### TASK DESCRIPTION
Set down the full listing exactly as given. Any pictures are to be left out.

====================

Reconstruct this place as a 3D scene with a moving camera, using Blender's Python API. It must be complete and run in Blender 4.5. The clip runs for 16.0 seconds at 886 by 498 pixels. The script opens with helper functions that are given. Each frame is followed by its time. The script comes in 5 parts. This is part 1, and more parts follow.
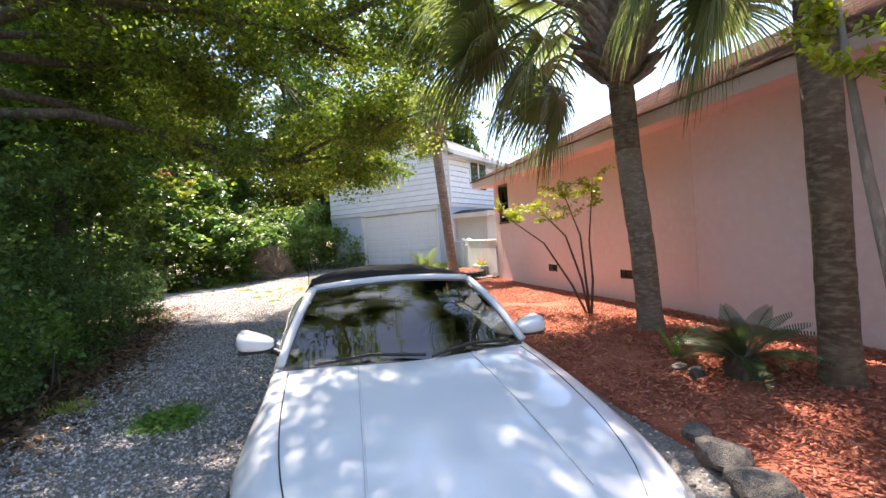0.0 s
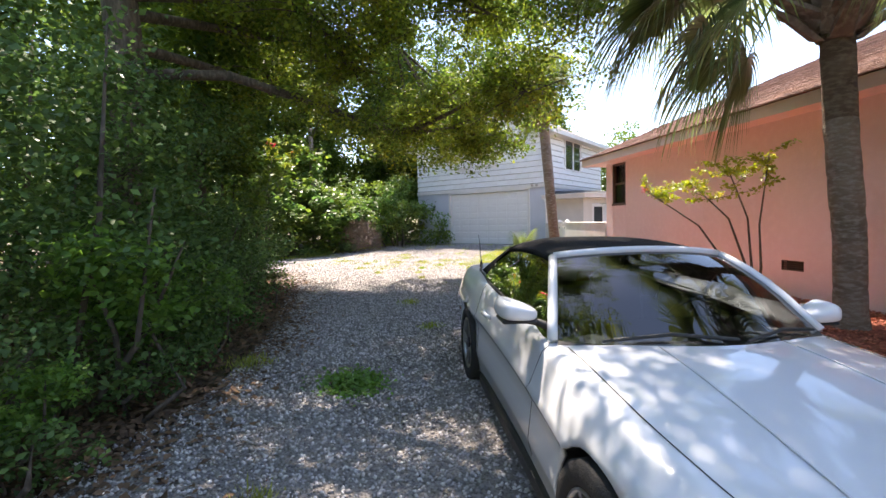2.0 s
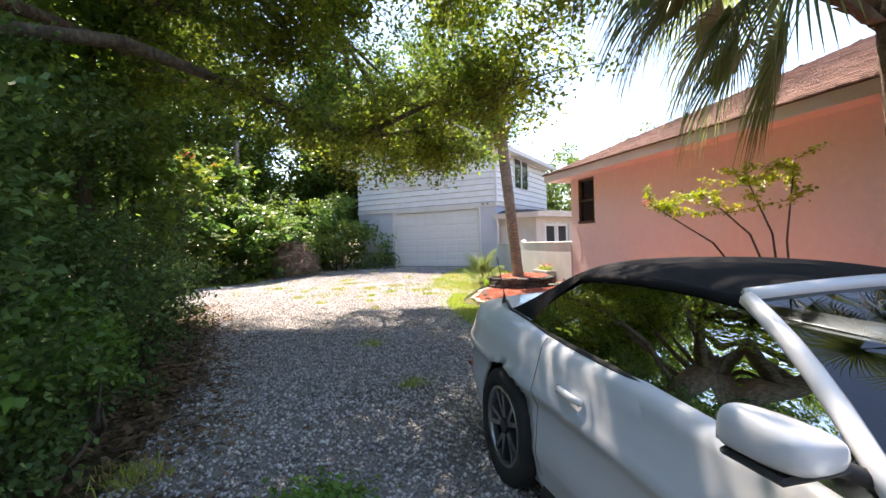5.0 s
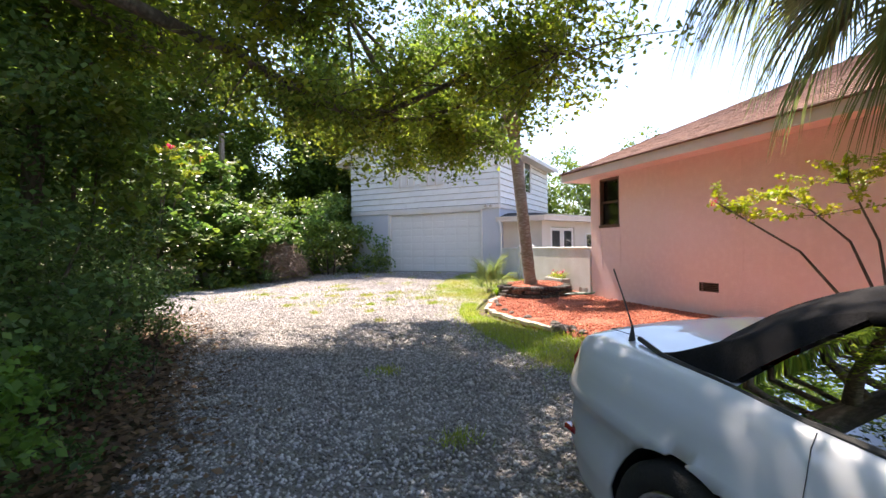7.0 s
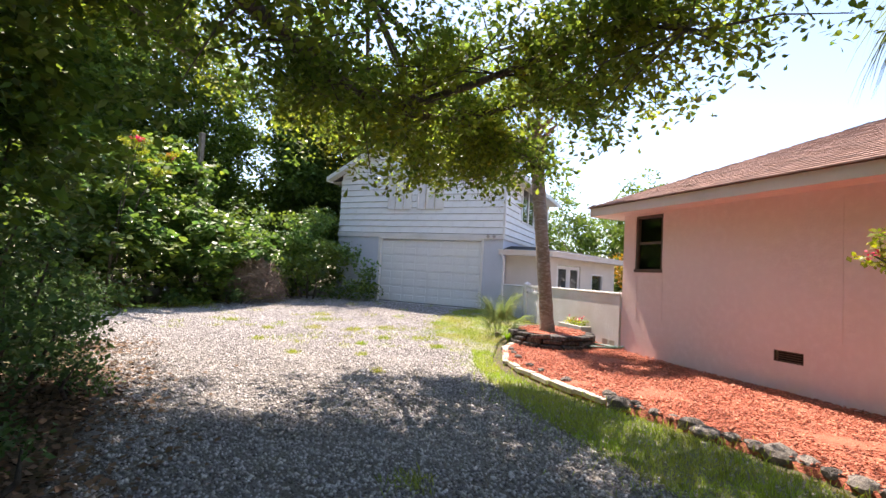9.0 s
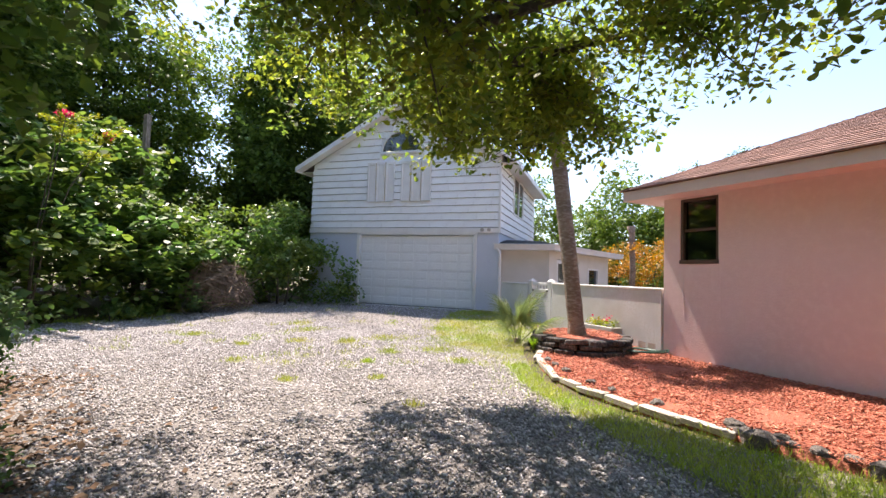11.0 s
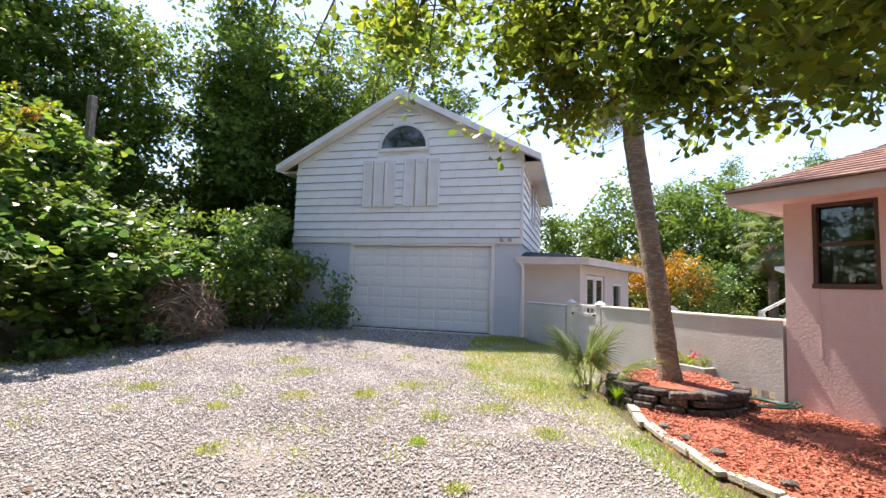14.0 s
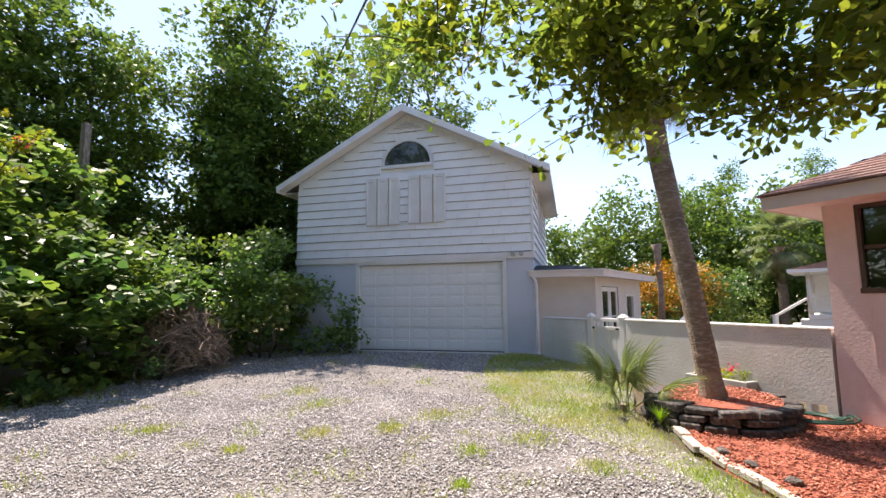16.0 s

====================

### OUTPUT FOR THIS EXERCISE
Reconstruct this place as a 3D scene with a moving camera, using Blender's Python API. It must be complete and run in Blender 4.5. The clip runs for 16.0 seconds at 886 by 498 pixels. The script opens with helper functions that are given. Each frame is followed by its time. The script comes in 5 parts. This is part 1, and more parts follow.
0.0 s
2.0 s
5.0 s
7.0 s
9.0 s
11.0 s
14.0 s
16.0 s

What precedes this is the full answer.